Summary
- An Opinium poll for Uswitch found 24% of UK adults would find a £4-a-month broadband price rise unmanageable.
- People said they would accept an average increase of £2.70 a month before they would consider cancelling or switching.
- Respondents reported an average monthly broadband bill of £35.90, making a £4 uplift a meaningful jump for many homes.
- Uswitch estimates 1,057,676 customers are on broadband plans due to rise by £4 in March or April.
- Fixed cash rises have become more common since rules changed for new contracts, replacing inflation-linked increases.
New polling for Uswitch indicates a £4 monthly increase would be a step too far for a significant number of UK broadband users. According to the results, 24% said a £4 monthly broadband rise would be beyond what they can afford.

The same research asked how much of a monthly increase people would tolerate before they would consider cancelling or switching. The average answer came out at £2.70 a month, which helps explain why a £4 uplift feels like a tipping point rather than a mild adjustment.
About the survey
Uswitch commissioned Opinium to run the research. Opinium polled 2,000 UK adults between 23 and 29 December 2025. The results were weighted to be nationally representative.
Uswitch also published a separate estimate of how many customers sit on broadband contracts that come with a fixed £4 annual uplift, drawing on survey questions put to 20,000 mobile and broadband decision-makers.
What £4 means on a typical bill
Respondents reported an average monthly broadband bill of £35.90. On that basis, a £4 rise increases the monthly cost by 11% in a single step. For households already trimming discretionary spending, a jump of that size can feel closer to a price reset than a routine annual change.
Uswitch also points to the wider inflation backdrop. CPI inflation stood at 3.2% to November 2025, which makes a fixed £4 rise look steep when measured against the wider cost of living.
The customers most likely to be hit
Uswitch’s estimate suggests 1,057,676 customers are on broadband plans set to increase by £4 in March or April. It links that figure to customers on certain plans from large providers including BT, EE, Plusnet and Virgin Media.
It is worth stressing that not every customer with those providers pays the same increase. The exact uplift usually depends on when you signed up or renewed, and whether your terms use an older inflation-linked clause or a newer fixed cash rise.

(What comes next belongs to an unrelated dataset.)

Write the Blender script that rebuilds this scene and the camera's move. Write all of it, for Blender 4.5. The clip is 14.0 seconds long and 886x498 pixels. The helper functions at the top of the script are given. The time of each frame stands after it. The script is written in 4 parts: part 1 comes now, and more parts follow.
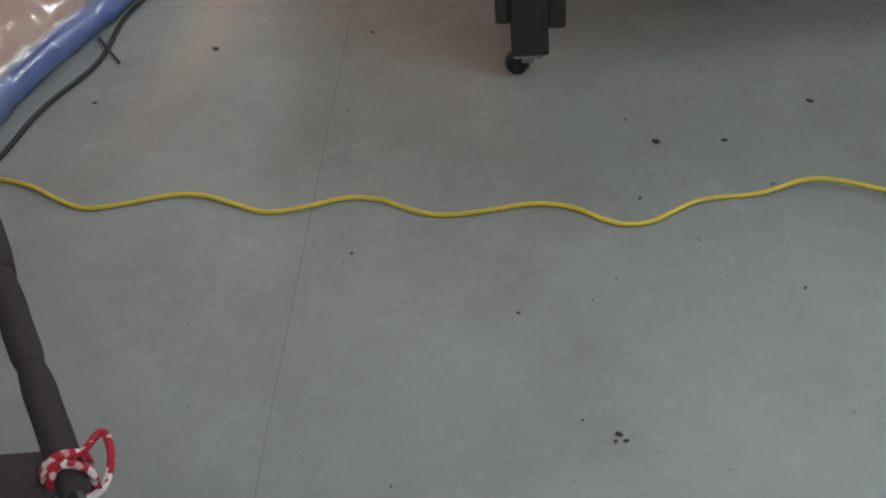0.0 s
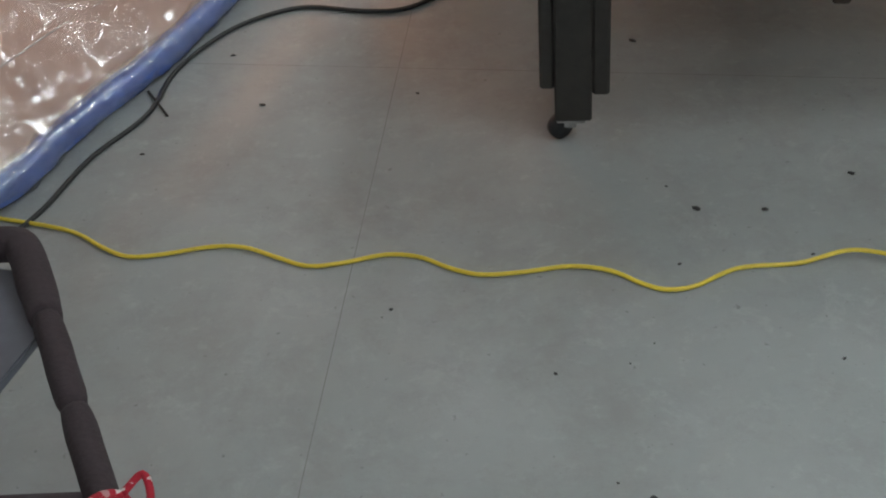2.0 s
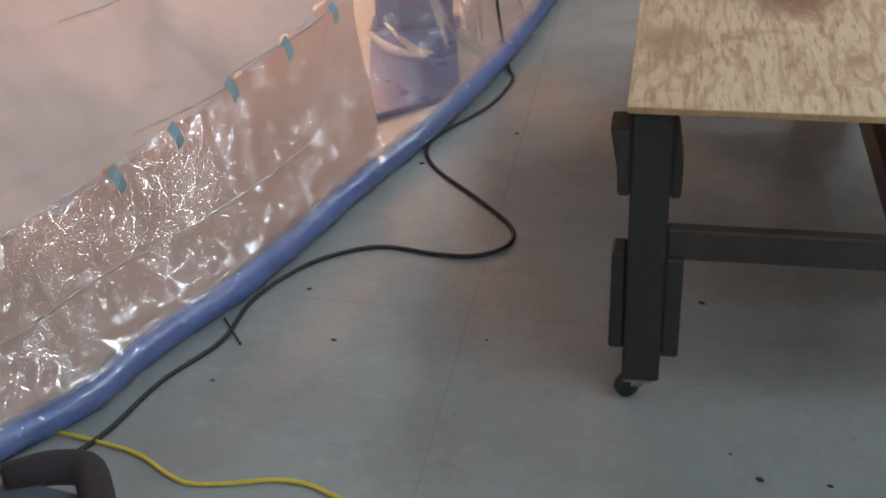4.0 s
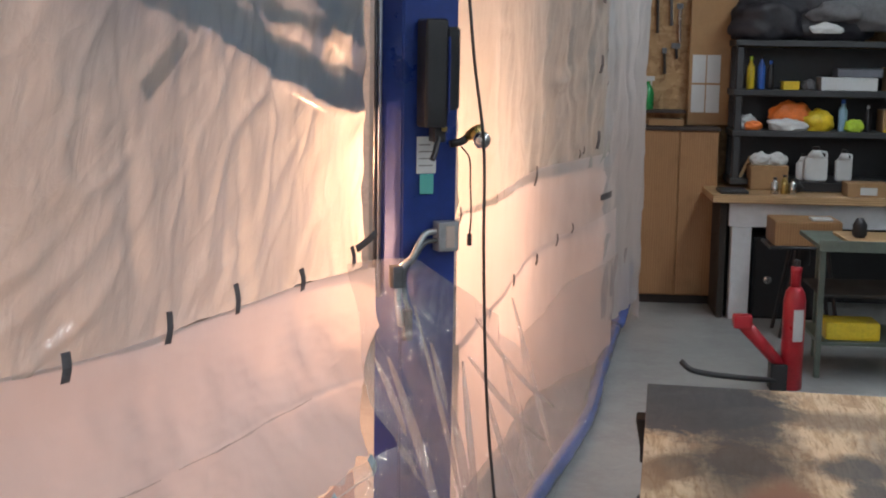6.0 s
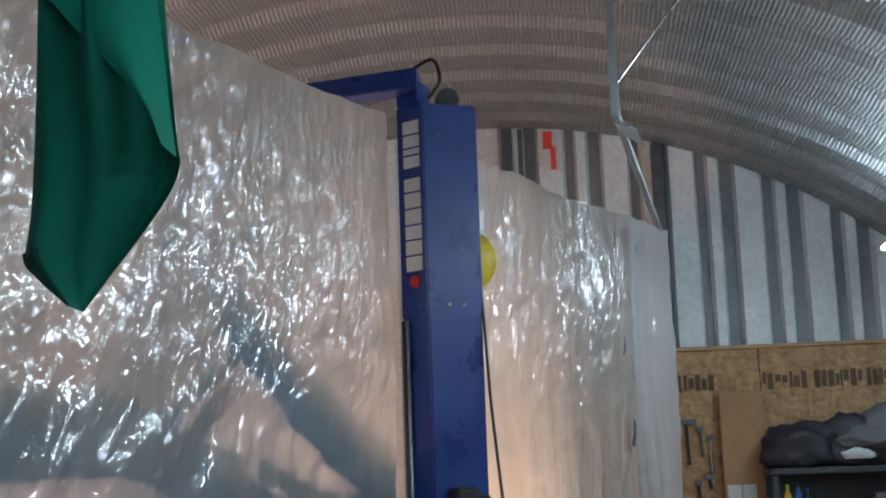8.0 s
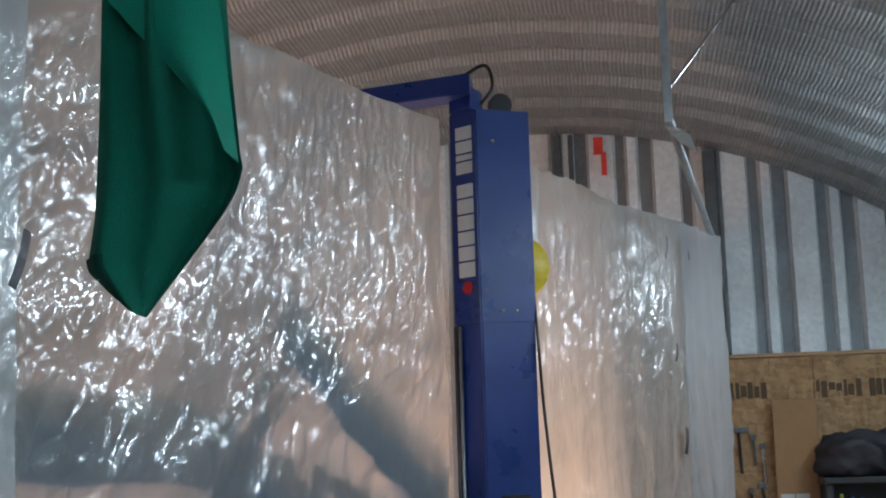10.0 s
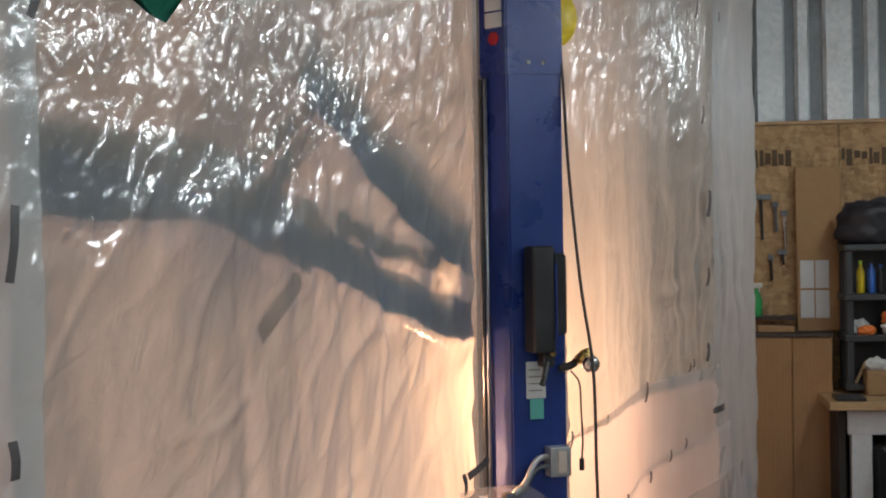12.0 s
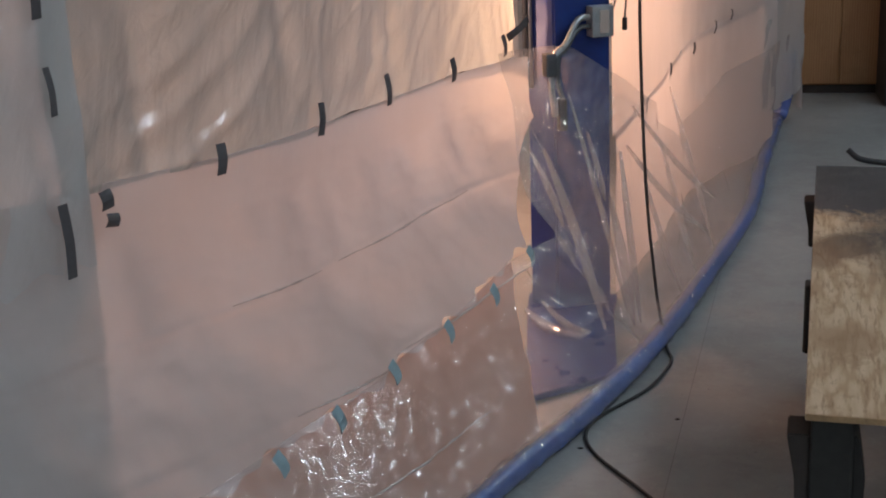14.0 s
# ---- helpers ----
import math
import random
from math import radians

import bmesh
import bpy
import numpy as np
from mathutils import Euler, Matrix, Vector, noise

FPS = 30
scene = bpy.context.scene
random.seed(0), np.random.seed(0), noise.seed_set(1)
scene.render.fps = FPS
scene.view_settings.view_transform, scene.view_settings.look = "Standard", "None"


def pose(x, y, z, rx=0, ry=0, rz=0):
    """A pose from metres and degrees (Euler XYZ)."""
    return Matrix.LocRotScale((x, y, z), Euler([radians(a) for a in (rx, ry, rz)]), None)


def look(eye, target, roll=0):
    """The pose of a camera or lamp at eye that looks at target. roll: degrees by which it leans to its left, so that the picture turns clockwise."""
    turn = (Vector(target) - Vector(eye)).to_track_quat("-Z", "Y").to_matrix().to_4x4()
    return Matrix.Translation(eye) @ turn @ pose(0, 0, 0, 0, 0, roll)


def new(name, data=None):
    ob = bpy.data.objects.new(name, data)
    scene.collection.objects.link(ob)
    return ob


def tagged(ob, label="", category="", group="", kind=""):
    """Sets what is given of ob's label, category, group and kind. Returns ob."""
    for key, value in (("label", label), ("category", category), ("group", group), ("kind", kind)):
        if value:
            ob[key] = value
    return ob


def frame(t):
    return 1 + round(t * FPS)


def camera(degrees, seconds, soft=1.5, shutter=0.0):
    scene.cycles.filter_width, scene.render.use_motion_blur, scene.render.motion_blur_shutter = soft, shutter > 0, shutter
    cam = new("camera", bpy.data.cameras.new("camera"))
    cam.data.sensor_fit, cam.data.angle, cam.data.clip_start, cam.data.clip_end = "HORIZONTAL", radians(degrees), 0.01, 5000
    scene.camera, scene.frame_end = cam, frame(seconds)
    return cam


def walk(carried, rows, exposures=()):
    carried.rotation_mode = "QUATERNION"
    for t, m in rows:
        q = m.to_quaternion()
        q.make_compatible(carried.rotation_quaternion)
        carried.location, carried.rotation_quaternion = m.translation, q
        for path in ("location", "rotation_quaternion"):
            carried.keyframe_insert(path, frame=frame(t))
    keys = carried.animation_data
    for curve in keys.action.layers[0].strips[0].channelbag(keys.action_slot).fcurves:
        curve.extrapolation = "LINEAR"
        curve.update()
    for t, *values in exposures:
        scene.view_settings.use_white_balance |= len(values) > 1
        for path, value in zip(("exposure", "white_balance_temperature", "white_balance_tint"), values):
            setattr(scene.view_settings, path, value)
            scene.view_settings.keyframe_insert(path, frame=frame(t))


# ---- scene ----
cam = camera(37.0, 14.0, soft=2.0)
PATH = [
    (0, (0.265, -0.149, 1.728), (0.226, 1.367, 0.424), -5.5),
    (0.5, (0.263, -0.156, 1.728), (0.193, 1.387, 0.458), -5.6),
    (1, (0.244, -0.205, 1.754), (0.185, 1.364, 0.516), -5.0),
    (1.5, (0.25, -0.171, 1.724), (0.171, 1.411, 0.503), -4.4),
    (2, (0.245, -0.173, 1.726), (0.167, 1.408, 0.504), -4.5),
    (2.2, (0.26, -0.172, 1.721), (0.171, 1.41, 0.502), -4.6),
    (4.3, (0.211, -0.179, 1.81), (0.034, 1.625, 0.966), -0.9),
    (4.5, (0.2, -0.19, 1.828), (0.02, 1.641, 1.045), -0.3),
    (5, (0.198, -0.202, 1.866), (0.026, 1.683, 1.22), 0.8),
    (5.5, (0.191, -0.202, 1.909), (0.018, 1.73, 1.422), 0.8),
    (6, (0.187, -0.222, 1.975), (0.031, 1.75, 1.675), 0.9),
    (6.5, (0.173, -0.183, 2.055), (0.026, 1.81, 1.966), 0.6),
    (7, (0.185, -0.209, 2.113), (0.057, 1.786, 2.197), -0.6),
    (7.5, (0.197, -0.244, 2.15), (0.035, 1.736, 2.375), -2.1),
    (8, (0.221, -0.311, 2.173), (0.018, 1.652, 2.498), -2.0),
    (8.2, (0.216, -0.315, 2.18), (-0.005, 1.643, 2.527), -1.7),
    (10.3, (0.191, -0.299, 2.175), (-0.108, 1.65, 2.506), -1.6),
    (10.5, (0.186, -0.303, 2.173), (-0.139, 1.644, 2.496), -1.3),
    (11, (0.177, -0.301, 2.151), (-0.178, 1.653, 2.39), -0.5),
    (11.5, (0.176, -0.274, 2.118), (-0.152, 1.695, 2.241), -0.8),
    (12, (0.182, -0.256, 2.079), (-0.136, 1.719, 2.081), -0.9),
    (12.5, (0.182, -0.241, 2.038), (-0.155, 1.727, 1.922), -1.2),
    (13, (0.197, -0.229, 1.991), (-0.15, 1.722, 1.72), -1.8),
    (13.5, (0.195, -0.187, 1.903), (-0.166, 1.734, 1.479), -2.8),
    (14, (0.164, -0.141, 1.871), (-0.213, 1.738, 1.299), -2.4),
]
EXPOSURES = [(0, 0.15, 6750, 10), (2.2, 0.18, 6700, 10), (4.3, 0.10, 6250, 10), (5, 0.02, 6250, 11), (6, 0.12, 6400, 13), (6.6, 0.06, 6250, 13), (7.5, -0.10, 5800, 6), (10.5, -0.14, 5800, 6), (11.5, -0.12, 6350, 9), (12.5, -0.23, 6850, 11), (13.5, -0.54, 6250, 10), (14, -0.55, 6050, 10)]
walk(cam, [(t, look(eye, target, roll)) for t, eye, target, roll in PATH], EXPOSURES)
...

If you are unsure, your contract summary and the provider’s annual price change notice should spell it out.
What changed in price-rise terms
In recent years, many providers used “inflation plus a percentage” clauses. That approach caused confusion because customers could not easily translate the wording into a pounds-and-pence increase on their own bill.
Rules that apply to new contracts from 17 January 2025 pushed the industry towards clearer pricing terms. Instead of linking rises to inflation, providers now tend to set out future increases as a fixed cash amount. That clarity helps when you compare deals, but it does not automatically make the increases smaller.
Your options when prices go up
This is the part that often trips people up. Many customers expect a price rise to open the door to penalty-free cancellation. In most cases, if the annual increase was clearly written into the contract when you signed up, the provider can apply it without giving you an automatic right to exit without fees.
That said, the detail matters. If a provider changes terms in a way that goes beyond what you agreed, or communicates the change poorly, your options may differ. If you want to challenge a rise, start with the provider’s notice and your contract information, then escalate through the provider complaints process if something does not add up.
What to do before prices increase
You do not need to wait for the price rise email to land in your inbox. A few simple checks can reduce the chance of paying more than you need to.
First, note your contract end date. Many people pay the most when they drift onto an out-of-contract price, then take the annual increase on top.
Second, check whether a social tariff could work for your household. Social tariffs are discounted broadband deals for people receiving certain benefits, and they can cut monthly costs by a meaningful amount. Ofcom’s recent figures show take-up at 506,000, while many eligible households still do not know these deals exist.
Third, if you plan to switch, use the newer switching process. One Touch Switch is meant to reduce the admin by letting the new provider coordinate the move, rather than you having to juggle cancellation dates yourself. It does not remove every possible complication, but it can make switching less stressful than it used to be.
What to watch for next
Uswitch’s poll adds to a growing picture: annual broadband price rises do not just annoy people, they push a meaningful number of customers towards the edge of affordability. With fixed cash increases now more common on new contracts, the number that matters to most homes is no longer “CPI plus X%”. It is the plain figure added to your monthly bill.
For consumers, the best response is unglamorous but effective: keep track of your contract dates, read the price-change wording before you renew, and check whether a cheaper deal or a social tariff could bring the monthly cost back down.